Angeles González Gamio
Abrir los ojos y el corazón

Defecto de los humanos es acostumbrarse a las personas y a las cosas, y ya no apreciar sus cualidades. Esto viene al cuento porque la mayoría de la gente camina cotidianamente por lugares en los que hay construcciones maravillosas y no las ven. Esto sucede diariamente en el Centro Histórico de la Ciudad de México, uno de los sitios que tienen más edificios catalogados por su enorme valor artístico, y, sin embargo, los transeúntes se fijan en los comercios, los ambulantes, la basura, el tráfico y rara vez voltean la mirada hacia arriba para deleitarse con los edificios, iglesias y casonas, que además reflejan nuestra historia, pues la hay de todas las épocas y estilos.

Hoy vamos a hablar de un caso particular: el sagrario de la Catedral Metropolitana, una autentica joya de piedra exquisitamente labrada, frente al que muchos pasamos frecuentemente, y ya no le echamos ni una mirada de reojo. Este recinto se construyó 200 años después de que se inició la catedral, que fue la segunda. La primera, muy simple, se edificó al poco tiempo de la conquista.

El autor fue el arquitecto andaluz Lorenzo Rodríguez, quien se inició como carpintero ųseguramente ebanistaų, lo que quizás explica el tallado de la piedra, que más pareciera madera por lo fino del labrado. Su construcción se inició en 1749 y concluyó en 1760, época del apogeo del barroco. Los materiales fueron los característicos de ese estilo en la ciudad de México: el tezontle color vino y la elegante cantera plateada.

En la fachada que da a la Plaza de la Constitución se puede admirar a los 12 apóstoles, esculpidos en los espacios de las cuatro columnas estípite, creación mexicana, con forma de pirámides invertidas, truncas en la base, de las que se dice que semejan el cuerpo humano. Otros participantes de este festín pétreo son los padres de la Iglesia, algunos santos fundadores de órdenes, mártires, santos y santas y como detalle original dos blasones: uno con el león rampante y en el otro el águila mexicana.

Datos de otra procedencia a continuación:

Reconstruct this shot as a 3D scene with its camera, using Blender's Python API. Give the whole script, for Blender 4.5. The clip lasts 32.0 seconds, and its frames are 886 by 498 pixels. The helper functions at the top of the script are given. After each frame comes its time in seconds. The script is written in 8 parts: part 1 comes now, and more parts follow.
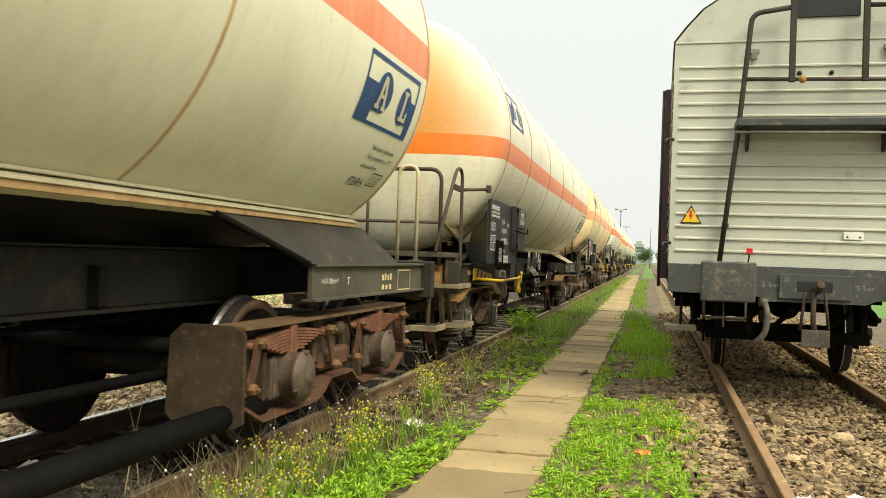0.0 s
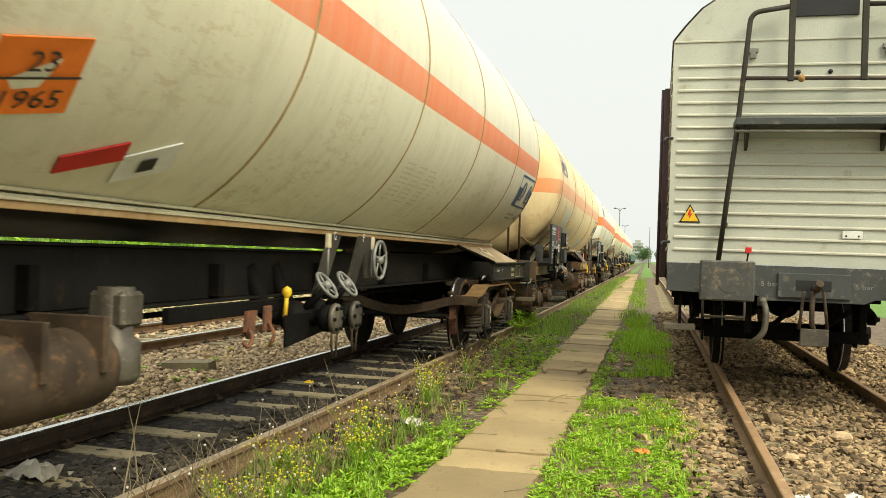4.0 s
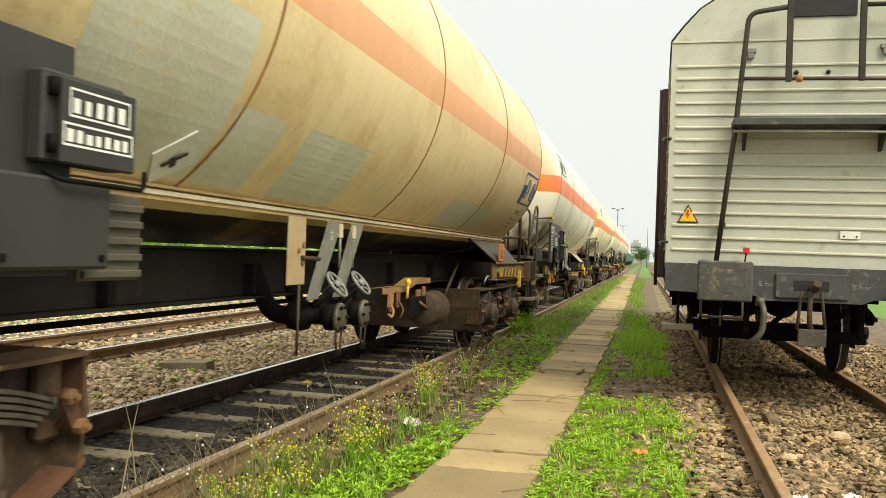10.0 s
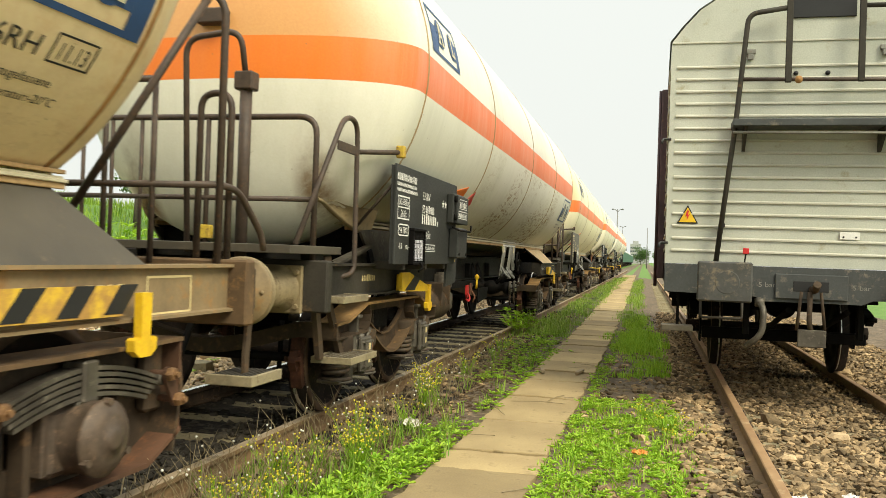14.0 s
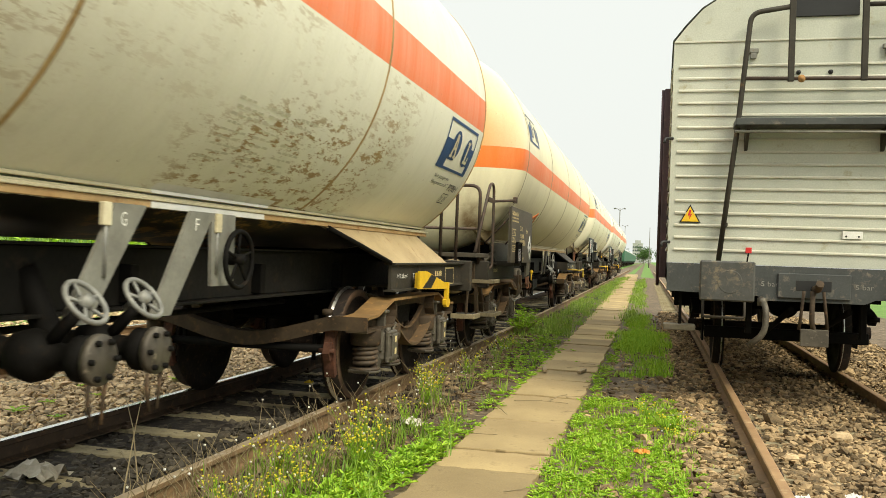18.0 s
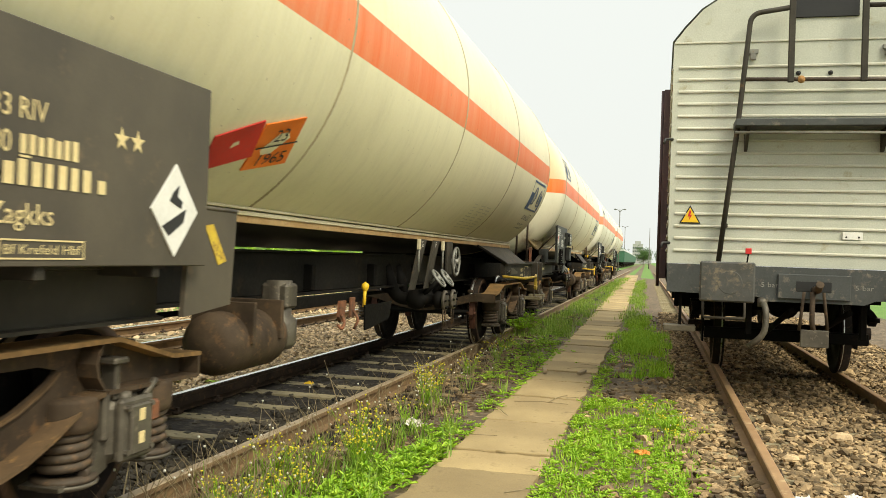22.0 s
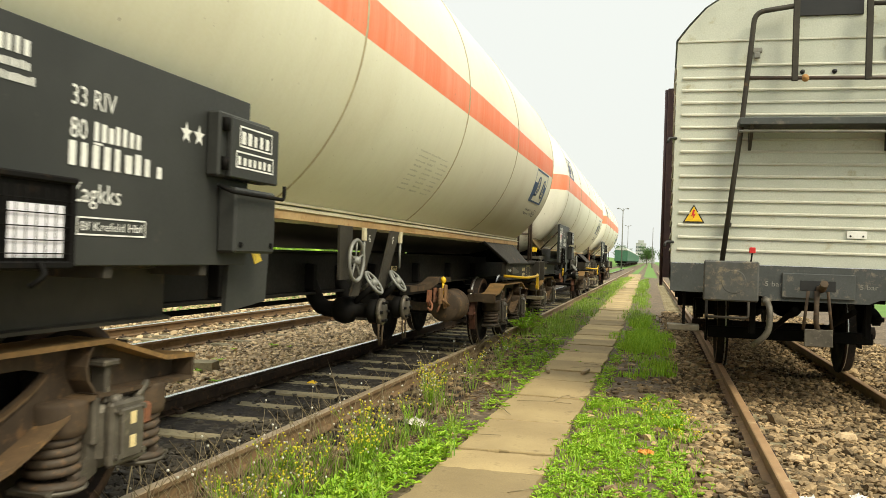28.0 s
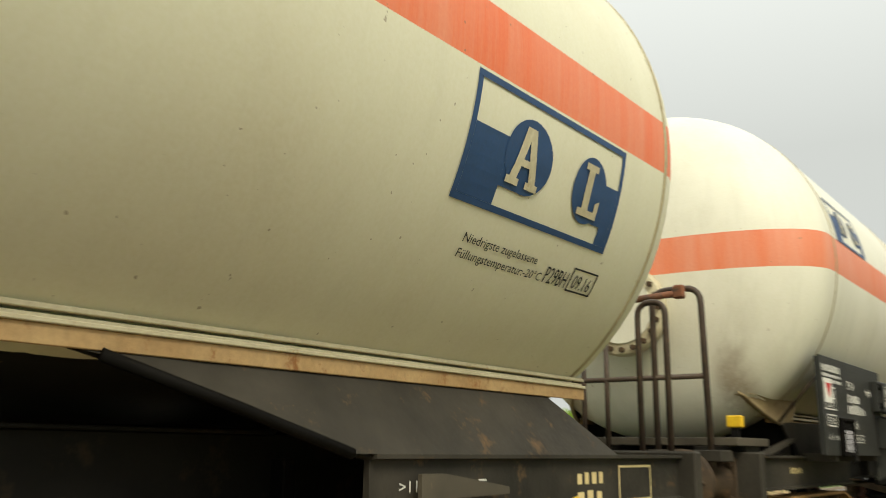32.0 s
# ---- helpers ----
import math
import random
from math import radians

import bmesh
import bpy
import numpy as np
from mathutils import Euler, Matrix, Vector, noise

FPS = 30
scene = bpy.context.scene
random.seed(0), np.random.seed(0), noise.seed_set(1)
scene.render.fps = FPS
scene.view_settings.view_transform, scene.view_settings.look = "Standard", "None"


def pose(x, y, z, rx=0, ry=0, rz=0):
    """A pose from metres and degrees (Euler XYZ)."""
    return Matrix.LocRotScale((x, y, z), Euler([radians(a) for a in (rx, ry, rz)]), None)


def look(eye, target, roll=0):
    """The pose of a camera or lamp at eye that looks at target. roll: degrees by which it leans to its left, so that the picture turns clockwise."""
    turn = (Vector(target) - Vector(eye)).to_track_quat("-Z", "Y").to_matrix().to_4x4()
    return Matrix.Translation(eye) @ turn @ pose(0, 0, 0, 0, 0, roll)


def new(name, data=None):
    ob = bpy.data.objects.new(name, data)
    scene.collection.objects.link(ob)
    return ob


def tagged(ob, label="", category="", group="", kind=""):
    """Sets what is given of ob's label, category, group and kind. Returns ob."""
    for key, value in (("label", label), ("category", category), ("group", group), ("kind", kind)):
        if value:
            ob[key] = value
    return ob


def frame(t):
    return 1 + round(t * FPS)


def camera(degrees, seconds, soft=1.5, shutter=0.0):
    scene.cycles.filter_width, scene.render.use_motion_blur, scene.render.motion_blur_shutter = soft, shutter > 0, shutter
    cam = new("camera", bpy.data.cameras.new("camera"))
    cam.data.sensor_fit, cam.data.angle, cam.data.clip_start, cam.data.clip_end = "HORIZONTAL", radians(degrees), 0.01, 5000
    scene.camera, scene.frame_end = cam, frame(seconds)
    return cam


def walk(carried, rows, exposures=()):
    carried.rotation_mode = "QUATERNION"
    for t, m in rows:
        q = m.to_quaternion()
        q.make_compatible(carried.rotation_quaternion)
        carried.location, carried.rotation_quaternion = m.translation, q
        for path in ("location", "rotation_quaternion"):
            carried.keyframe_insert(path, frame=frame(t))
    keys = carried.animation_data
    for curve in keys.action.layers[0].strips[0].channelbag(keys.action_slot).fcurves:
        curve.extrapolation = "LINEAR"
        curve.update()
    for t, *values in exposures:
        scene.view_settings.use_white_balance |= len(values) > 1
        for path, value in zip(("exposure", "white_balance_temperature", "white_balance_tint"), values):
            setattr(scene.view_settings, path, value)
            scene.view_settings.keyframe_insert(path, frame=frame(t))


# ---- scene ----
cam = camera(54.8, 32.0, soft=0.45, shutter=0.25)


def cam_pose(yaw, pitch, roll, x=0.0, y=0.0, z=0.0):
    return (Matrix.Translation((x, y, 1.337 + z)) @ pose(0, 0, 0, 0, 0, yaw)
            @ pose(0, 0, 0, 90 + pitch) @ pose(0, 0, 0, 0, 0, roll))


CAM_ROWS = [
    (0.0, 14.355, 0.414, 1.987, 0, 0, 0), (3.0, 14.294, 0.347, 1.986, 0, 0, 0), (6.0, 14.263, 0.372, 1.957, 0, 0, 0),
    (9.0, 14.186, 0.368, 1.981, 0, 0, 0), (12.0, 14.129, 0.362, 2.023, 0, 0, 0), (13.0, 14.110, 0.390, 2.010, 0, 0, 0),
    (15.0, 14.203, 0.423, 1.986, 0, 0, 0), (18.0, 14.291, 0.362, 2.008, 0, 0, 0), (21.0, 14.293, 0.422, 1.982, 0, 0, 0),
    (24.0, 14.293, 0.422, 1.982, 0, 0, 0), (26.5, 14.291, 0.378, 1.953, 0, 0, 0), (27.6, 14.40, 0.37, 1.95, 0, 0, 0),
    (28.5, 15.349, 0.358, 1.938, -0.01, 0.02, 0), (29.0, 18.111, 0.324, 1.615, 0.005, -0.01, 0),
    (29.5, 19.130, 0.503, 1.554, 0.012, -0.035, 0), (30.0, 19.986, 2.330, 1.534, 0.012, -0.07, -0.02),
    (30.5, 20.839, 4.525, 1.843, 0.012, -0.10, -0.028), (31.0, 22.468, 5.984, 1.738, 0.0, -0.10, -0.045),
    (31.5, 26.05, 8.70, 1.0, -0.03, 0.0, -0.05), (32.0, 38.45, 13.15, 0.7, -0.11, 0.0, -0.07)]
walk(cam, [(r[0], cam_pose(*r[1:])) for r in CAM_ROWS], exposures=((0.0, 0.5, 7480, 1), (30.0, 0.5, 7480, 1), (31.0, 0.28, 7480, 1), (31.5, 0.08, 7480, 1), (32.0, 0.03, 7480, 1)))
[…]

En la impactante portada no hay un solo espacio que no esté labrado. Entre las múltiples formas que la decoran, hay repisas de nichos de formas caprichosas, paños flotantes y rozagantes querubines. También tienen su lugar las frutas, entre las que sobresalen racimos de uvas, símbolo del vino transformado en sangre de Cristo y las granadas, que representan a la Iglesia.

Las flores no podían faltar; con exuberancia irrumpen el encaje de piedra; margaritas, rosas, botones y flores de cuatro pétalos, de gran semejanza con los chalchihuites indígenas, lo que nos habla de las manos que con infinita paciencia y cuidado, herederas de la maestría de sus antepasados prehispánicos, tallaron estas piedras en forma maravillosa, dejando su huella ancestral. Esto se ve también en los penachos que coronan las cabecitas de los ángeles. El sentido de este programa escultórico es la exaltación de la Eucaristía, dado que en este lugar, permanentemente se adora al Santísimo. Asimismo, presenta temas del Antiguo Testamento, como el sacrificio de Isaac, y de la Nueva Escritura, como el bautismo de Cristo.

La fachada que ve al oriente no tiene este grado de magnificencia; sin embargo, no desmerece, compartiendo la profusión de imágenes y la exquisitez del trabajo. Aquí se alternan figuras del Antiguo Testamento con devociones comunes a la época. No es exagerado afirmar que ambas portadas podrían ser retablos, de esos cubiertos de oro, que todavía adornan muchos templos, comenzando por la propia catedral.

El interior es de cruz latina, unida por uno de sus brazos al edificio principal. En sus cuatro esquinas están instalados el bautisterio, el cuadrante, habitaciones para los presbiterios y la notaría, ya que hay que recordar que aquí se imparten los sacramentos y se lleva el registro de los feligreses. En el centro del crucero luce airosa la hermosa cúpula; por lo demás, la iglesia con su decoración neoclásica sin gracia, no tiene mayor atractivo.

Seguramente esta pieza de excepción que es el Sagrario Metropolitano, patrimonio de todos los mexicanos, lucirá con más esplendor su belleza en el nuevo Zócalo, que próximamente se comenzará a realizar, de acuerdo con el proyecto que ganó en el concurso celebrado hace unos meses. No cabe la menor duda de que la gran plaza del país, merece entrar al nuevo milenio con un rostro renovado.

Cómo se renueva uno con un caldito de camarón, seguido de un buen cabrito o šconejo!, que es la novedad en el tradicional bar Sobia, en la calle de Palma 40, que desde hace 50 años conserva calidad y precio y el gentil detalle de la botana de taquitos de carne, el caldo y al final unos digestivos besitos de ángel, para acompañar el café.